[BEGIN]

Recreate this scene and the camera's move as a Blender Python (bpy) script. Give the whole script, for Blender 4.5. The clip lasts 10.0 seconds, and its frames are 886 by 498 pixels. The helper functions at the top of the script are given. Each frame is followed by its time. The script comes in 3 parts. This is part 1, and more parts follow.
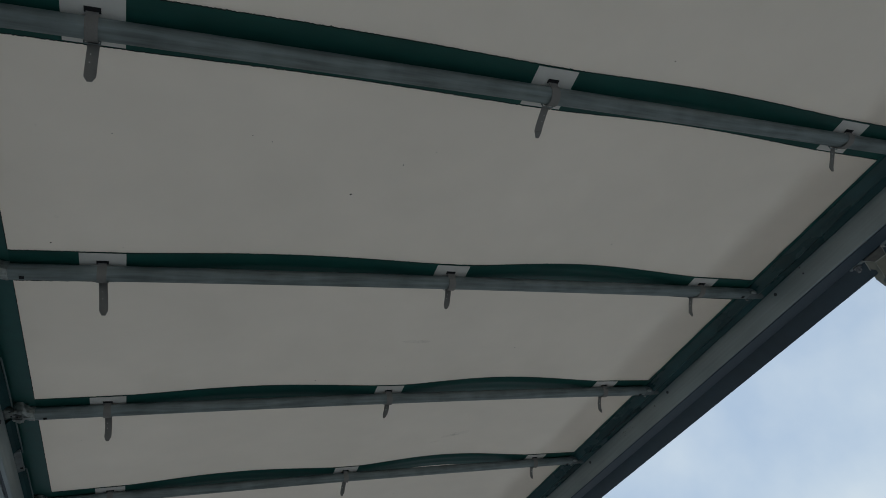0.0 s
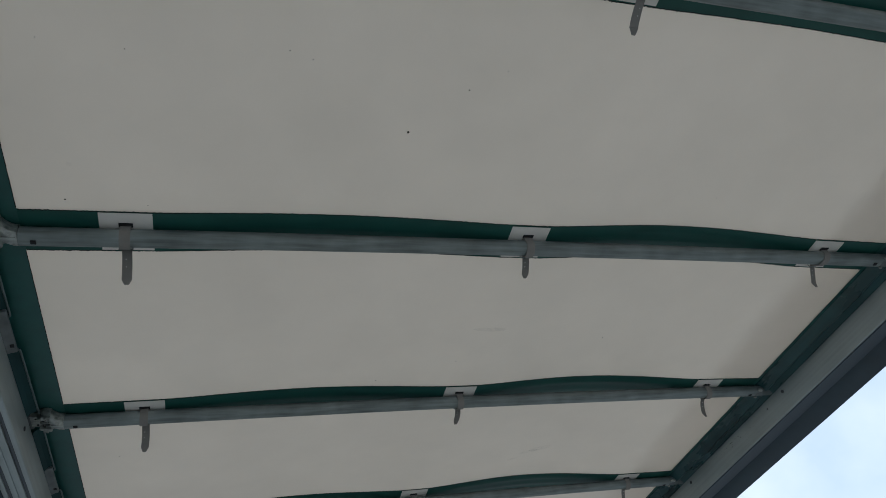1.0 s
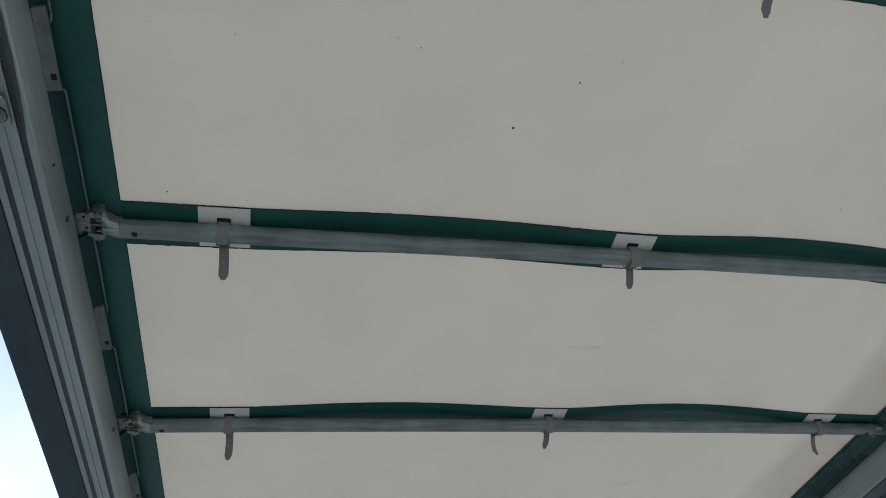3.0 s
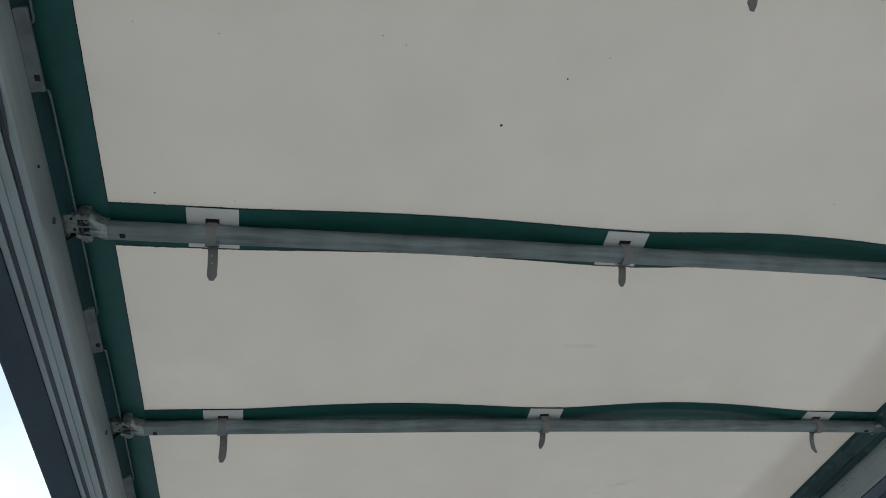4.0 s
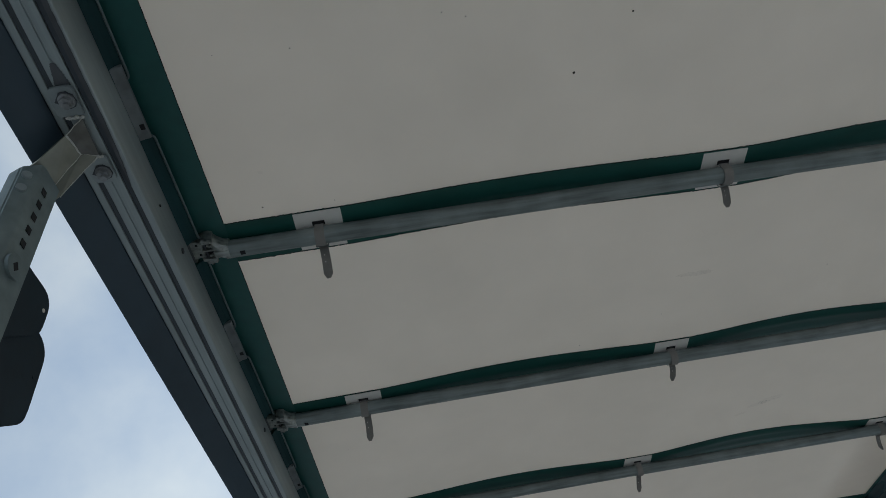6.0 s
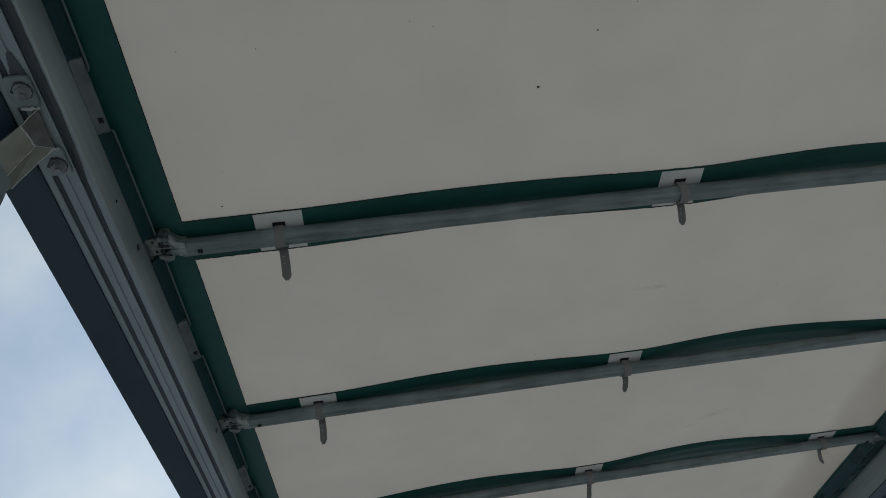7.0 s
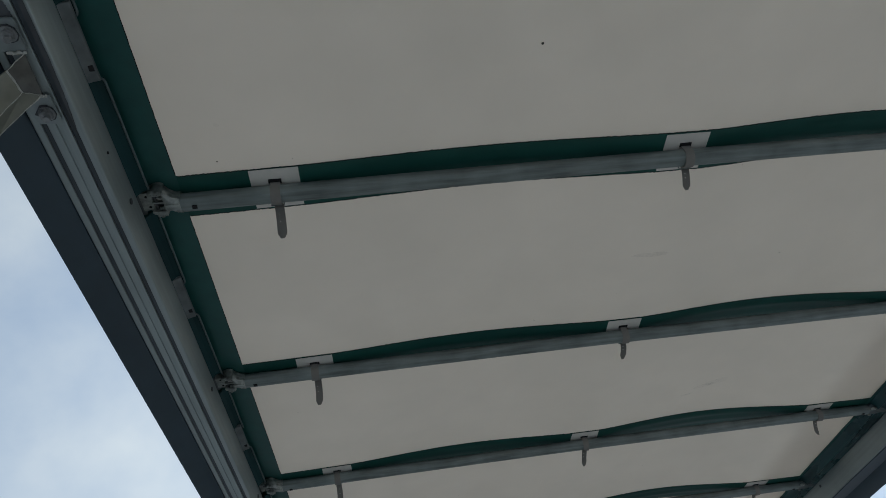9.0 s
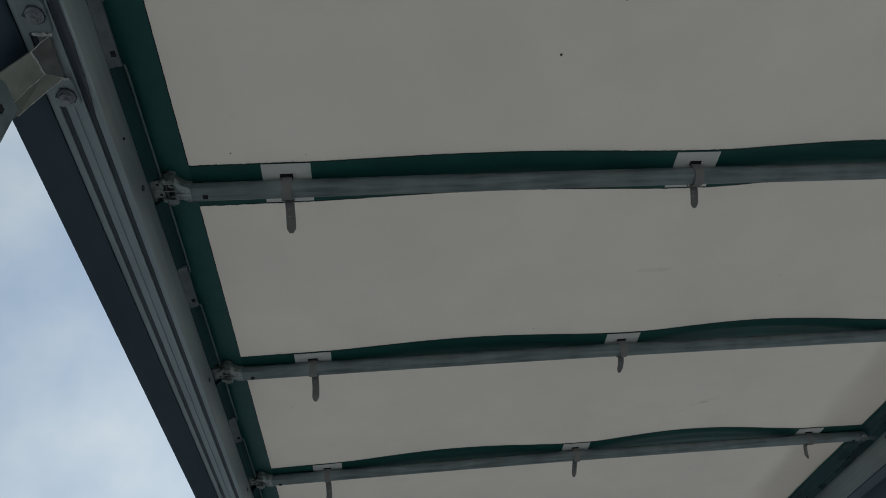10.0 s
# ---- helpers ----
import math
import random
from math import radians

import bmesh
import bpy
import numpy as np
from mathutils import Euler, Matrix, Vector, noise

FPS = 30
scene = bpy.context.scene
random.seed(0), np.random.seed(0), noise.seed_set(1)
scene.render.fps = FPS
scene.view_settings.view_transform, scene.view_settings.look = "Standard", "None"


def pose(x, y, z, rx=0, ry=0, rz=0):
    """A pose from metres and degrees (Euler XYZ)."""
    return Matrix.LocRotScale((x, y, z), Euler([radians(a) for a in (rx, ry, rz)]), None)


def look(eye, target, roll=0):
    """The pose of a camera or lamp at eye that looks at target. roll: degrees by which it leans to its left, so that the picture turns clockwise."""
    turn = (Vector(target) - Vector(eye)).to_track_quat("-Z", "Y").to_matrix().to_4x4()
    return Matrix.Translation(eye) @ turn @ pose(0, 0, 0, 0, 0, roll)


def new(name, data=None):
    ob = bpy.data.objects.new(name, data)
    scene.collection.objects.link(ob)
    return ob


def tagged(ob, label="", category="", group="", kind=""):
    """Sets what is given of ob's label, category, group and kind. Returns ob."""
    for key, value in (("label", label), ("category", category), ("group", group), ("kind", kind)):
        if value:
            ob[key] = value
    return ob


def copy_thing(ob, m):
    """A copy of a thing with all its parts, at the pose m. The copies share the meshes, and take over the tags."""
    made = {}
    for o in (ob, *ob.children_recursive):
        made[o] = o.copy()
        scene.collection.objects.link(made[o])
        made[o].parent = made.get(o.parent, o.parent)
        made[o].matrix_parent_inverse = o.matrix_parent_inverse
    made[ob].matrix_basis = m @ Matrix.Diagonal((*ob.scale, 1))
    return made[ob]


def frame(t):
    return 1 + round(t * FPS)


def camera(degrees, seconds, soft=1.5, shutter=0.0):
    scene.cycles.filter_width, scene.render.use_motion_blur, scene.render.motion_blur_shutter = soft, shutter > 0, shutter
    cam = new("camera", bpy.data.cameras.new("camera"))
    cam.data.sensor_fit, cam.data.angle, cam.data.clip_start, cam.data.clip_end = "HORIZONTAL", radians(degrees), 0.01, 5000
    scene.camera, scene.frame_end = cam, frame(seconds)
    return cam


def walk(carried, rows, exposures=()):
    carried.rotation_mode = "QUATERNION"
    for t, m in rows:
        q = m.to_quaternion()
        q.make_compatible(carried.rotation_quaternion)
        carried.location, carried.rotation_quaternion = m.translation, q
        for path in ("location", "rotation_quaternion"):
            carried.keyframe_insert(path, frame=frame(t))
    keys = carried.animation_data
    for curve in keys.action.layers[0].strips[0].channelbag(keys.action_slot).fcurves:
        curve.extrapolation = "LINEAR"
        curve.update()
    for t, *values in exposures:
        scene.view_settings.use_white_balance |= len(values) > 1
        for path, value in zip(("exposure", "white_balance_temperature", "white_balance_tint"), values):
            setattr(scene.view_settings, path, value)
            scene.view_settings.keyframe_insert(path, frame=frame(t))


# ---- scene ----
cam = camera(65.6, 10.0, soft=0.75)
PATH = [
    (0, (0.311, -1.398, 1.443), (1.079, -0.009, 2.66), -15.6),
    (0.2, (0.314, -1.339, 1.446), (1.003, 0.024, 2.738), -16.4),
    (0.5, (0.341, -1.229, 1.449), (0.944, 0.052, 2.861), -16.1),
    (0.7, (0.379, -1.121, 1.475), (1.015, 0.151, 2.881), -18.6),
    (1, (0.381, -1.039, 1.472), (0.996, 0.301, 2.824), -15.6),
    (1.2, (0.381, -1.002, 1.466), (0.988, 0.331, 2.828), -16.7),
    (1.5, (0.375, -0.98, 1.478), (0.904, 0.268, 2.949), -16.6),
    (1.7, (0.344, -0.966, 1.497), (0.825, 0.275, 2.99), -13.9),
    (2, (0.332, -0.935, 1.493), (0.765, 0.308, 2.999), -13.3),
    (2.2, (0.333, -0.932, 1.502), (0.735, 0.334, 2.997), -11.4),
    (2.5, (0.326, -0.935, 1.496), (0.741, 0.363, 2.96), -9.9),
    (3, (0.331, -0.922, 1.485), (0.76, 0.381, 2.94), -9.9),
    (3.2, (0.334, -0.917, 1.484), (0.764, 0.377, 2.948), -9.6),
    (4.3, (0.365, -0.918, 1.481), (0.767, 0.392, 2.937), -11.1),
    (4.5, (0.36, -0.928, 1.493), (0.758, 0.404, 2.931), -12.5),
    (5, (0.36, -0.937, 1.481), (0.66, 0.421, 2.918), -11.4),
    (5.2, (0.359, -0.946, 1.488), (0.642, 0.427, 2.914), -12.3),
    (5.5, (0.354, -0.95, 1.475), (0.547, 0.455, 2.885), -13.5),
    (5.7, (0.351, -0.952, 1.467), (0.475, 0.454, 2.884), -12.6),
    (6.8, (0.35, -0.96, 1.475), (0.569, 0.446, 2.88), -12.3),
    (7, (0.36, -0.966, 1.468), (0.597, 0.438, 2.873), -13.0),
    (7.5, (0.369, -0.952, 1.468), (0.607, 0.471, 2.853), -12.5),
    (8, (0.366, -0.947, 1.466), (0.61, 0.485, 2.84), -12.2),
    (8.5, (0.369, -0.937, 1.466), (0.596, 0.512, 2.826), -11.8),
    (9, (0.368, -0.936, 1.471), (0.591, 0.53, 2.813), -11.3),
    (9.5, (0.361, -0.934, 1.472), (0.562, 0.544, 2.803), -10.8),
    (10, (0.345, -0.94, 1.469), (0.579, 0.518, 2.818), -8.4),
]
EXPOSURES = [
    (0.0, -0.99, 6455, 8.8), (0.5, -0.67, 6480, 9.4), (1.0, -0.39, 6490, 9.7), (1.2, -0.62, 6490, 9.6), (1.5, -0.36, 6500, 9.9), (2.0, -0.06, 6500, 10),
    (2.5, -0.03, 6500, 10), (3.2, -0.02, 6500, 10), (4.3, -0.03, 6500, 10), (4.6, -0.10, 6500, 9.9), (5.0, -0.45, 6485, 9.5), (5.5, -0.70, 6470, 9.1),
    (6.8, -0.71, 6470, 9.1), (7.5, -0.74, 6470, 9.1), (8.5, -0.73, 6465, 9), (9.0, -0.70, 6465, 9), (9.5, -0.67, 6460, 8.9), (10.0, -0.83, 6455, 8.8)]
walk(cam, [(t, look(eye, target, roll)) for t, eye, target, roll in PATH], EXPOSURES)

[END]

WRITTEN PROBLEM → Copy the material above exactly and drop the pictures.

THE OUTPUT →
Recreate this scene and the camera's move as a Blender Python (bpy) script. Give the whole script, for Blender 4.5. The clip lasts 10.0 seconds, and its frames are 886 by 498 pixels. The helper functions at the top of the script are given. Each frame is followed by its time. The script comes in 3 parts. This is part 1, and more parts follow.
0.0 s
1.0 s
3.0 s
4.0 s
6.0 s
7.0 s
9.0 s
10.0 s
# ---- helpers ----
import math
import random
from math import radians

import bmesh
import bpy
import numpy as np
from mathutils import Euler, Matrix, Vector, noise

FPS = 30
scene = bpy.context.scene
random.seed(0), np.random.seed(0), noise.seed_set(1)
scene.render.fps = FPS
scene.view_settings.view_transform, scene.view_settings.look = "Standard", "None"


def pose(x, y, z, rx=0, ry=0, rz=0):
    """A pose from metres and degrees (Euler XYZ)."""
    return Matrix.LocRotScale((x, y, z), Euler([radians(a) for a in (rx, ry, rz)]), None)


def look(eye, target, roll=0):
    """The pose of a camera or lamp at eye that looks at target. roll: degrees by which it leans to its left, so that the picture turns clockwise."""
    turn = (Vector(target) - Vector(eye)).to_track_quat("-Z", "Y").to_matrix().to_4x4()
    return Matrix.Translation(eye) @ turn @ pose(0, 0, 0, 0, 0, roll)


def new(name, data=None):
    ob = bpy.data.objects.new(name, data)
    scene.collection.objects.link(ob)
    return ob


def tagged(ob, label="", category="", group="", kind=""):
    """Sets what is given of ob's label, category, group and kind. Returns ob."""
    for key, value in (("label", label), ("category", category), ("group", group), ("kind", kind)):
        if value:
            ob[key] = value
    return ob


def copy_thing(ob, m):
    """A copy of a thing with all its parts, at the pose m. The copies share the meshes, and take over the tags."""
    made = {}
    for o in (ob, *ob.children_recursive):
        made[o] = o.copy()
        scene.collection.objects.link(made[o])
        made[o].parent = made.get(o.parent, o.parent)
        made[o].matrix_parent_inverse = o.matrix_parent_inverse
    made[ob].matrix_basis = m @ Matrix.Diagonal((*ob.scale, 1))
    return made[ob]


def frame(t):
    return 1 + round(t * FPS)


def camera(degrees, seconds, soft=1.5, shutter=0.0):
    scene.cycles.filter_width, scene.render.use_motion_blur, scene.render.motion_blur_shutter = soft, shutter > 0, shutter
    cam = new("camera", bpy.data.cameras.new("camera"))
    cam.data.sensor_fit, cam.data.angle, cam.data.clip_start, cam.data.clip_end = "HORIZONTAL", radians(degrees), 0.01, 5000
    scene.camera, scene.frame_end = cam, frame(seconds)
    return cam


def walk(carried, rows, exposures=()):
    carried.rotation_mode = "QUATERNION"
    for t, m in rows:
        q = m.to_quaternion()
        q.make_compatible(carried.rotation_quaternion)
        carried.location, carried.rotation_quaternion = m.translation, q
        for path in ("location", "rotation_quaternion"):
            carried.keyframe_insert(path, frame=frame(t))
    keys = carried.animation_data
    for curve in keys.action.layers[0].strips[0].channelbag(keys.action_slot).fcurves:
        curve.extrapolation = "LINEAR"
        curve.update()
    for t, *values in exposures:
        scene.view_settings.use_white_balance |= len(values) > 1
        for path, value in zip(("exposure", "white_balance_temperature", "white_balance_tint"), values):
            setattr(scene.view_settings, path, value)
            scene.view_settings.keyframe_insert(path, frame=frame(t))


# ---- scene ----
cam = camera(65.6, 10.0, soft=0.75)
PATH = [
    (0, (0.311, -1.398, 1.443), (1.079, -0.009, 2.66), -15.6),
    (0.2, (0.314, -1.339, 1.446), (1.003, 0.024, 2.738), -16.4),
    (0.5, (0.341, -1.229, 1.449), (0.944, 0.052, 2.861), -16.1),
    (0.7, (0.379, -1.121, 1.475), (1.015, 0.151, 2.881), -18.6),
    (1, (0.381, -1.039, 1.472), (0.996, 0.301, 2.824), -15.6),
    (1.2, (0.381, -1.002, 1.466), (0.988, 0.331, 2.828), -16.7),
    (1.5, (0.375, -0.98, 1.478), (0.904, 0.268, 2.949), -16.6),
    (1.7, (0.344, -0.966, 1.497), (0.825, 0.275, 2.99), -13.9),
    (2, (0.332, -0.935, 1.493), (0.765, 0.308, 2.999), -13.3),
    (2.2, (0.333, -0.932, 1.502), (0.735, 0.334, 2.997), -11.4),
    (2.5, (0.326, -0.935, 1.496), (0.741, 0.363, 2.96), -9.9),
    (3, (0.331, -0.922, 1.485), (0.76, 0.381, 2.94), -9.9),
    (3.2, (0.334, -0.917, 1.484), (0.764, 0.377, 2.948), -9.6),
    (4.3, (0.365, -0.918, 1.481), (0.767, 0.392, 2.937), -11.1),
    (4.5, (0.36, -0.928, 1.493), (0.758, 0.404, 2.931), -12.5),
    (5, (0.36, -0.937, 1.481), (0.66, 0.421, 2.918), -11.4),
    (5.2, (0.359, -0.946, 1.488), (0.642, 0.427, 2.914), -12.3),
    (5.5, (0.354, -0.95, 1.475), (0.547, 0.455, 2.885), -13.5),
    (5.7, (0.351, -0.952, 1.467), (0.475, 0.454, 2.884), -12.6),
    (6.8, (0.35, -0.96, 1.475), (0.569, 0.446, 2.88), -12.3),
    (7, (0.36, -0.966, 1.468), (0.597, 0.438, 2.873), -13.0),
    (7.5, (0.369, -0.952, 1.468), (0.607, 0.471, 2.853), -12.5),
    (8, (0.366, -0.947, 1.466), (0.61, 0.485, 2.84), -12.2),
    (8.5, (0.369, -0.937, 1.466), (0.596, 0.512, 2.826), -11.8),
    (9, (0.368, -0.936, 1.471), (0.591, 0.53, 2.813), -11.3),
    (9.5, (0.361, -0.934, 1.472), (0.562, 0.544, 2.803), -10.8),
    (10, (0.345, -0.94, 1.469), (0.579, 0.518, 2.818), -8.4),
]
EXPOSURES = [
    (0.0, -0.99, 6455, 8.8), (0.5, -0.67, 6480, 9.4), (1.0, -0.39, 6490, 9.7), (1.2, -0.62, 6490, 9.6), (1.5, -0.36, 6500, 9.9), (2.0, -0.06, 6500, 10),
    (2.5, -0.03, 6500, 10), (3.2, -0.02, 6500, 10), (4.3, -0.03, 6500, 10), (4.6, -0.10, 6500, 9.9), (5.0, -0.45, 6485, 9.5), (5.5, -0.70, 6470, 9.1),
    (6.8, -0.71, 6470, 9.1), (7.5, -0.74, 6470, 9.1), (8.5, -0.73, 6465, 9), (9.0, -0.70, 6465, 9), (9.5, -0.67, 6460, 8.9), (10.0, -0.83, 6455, 8.8)]
walk(cam, [(t, look(eye, target, roll)) for t, eye, target, roll in PATH], EXPOSURES)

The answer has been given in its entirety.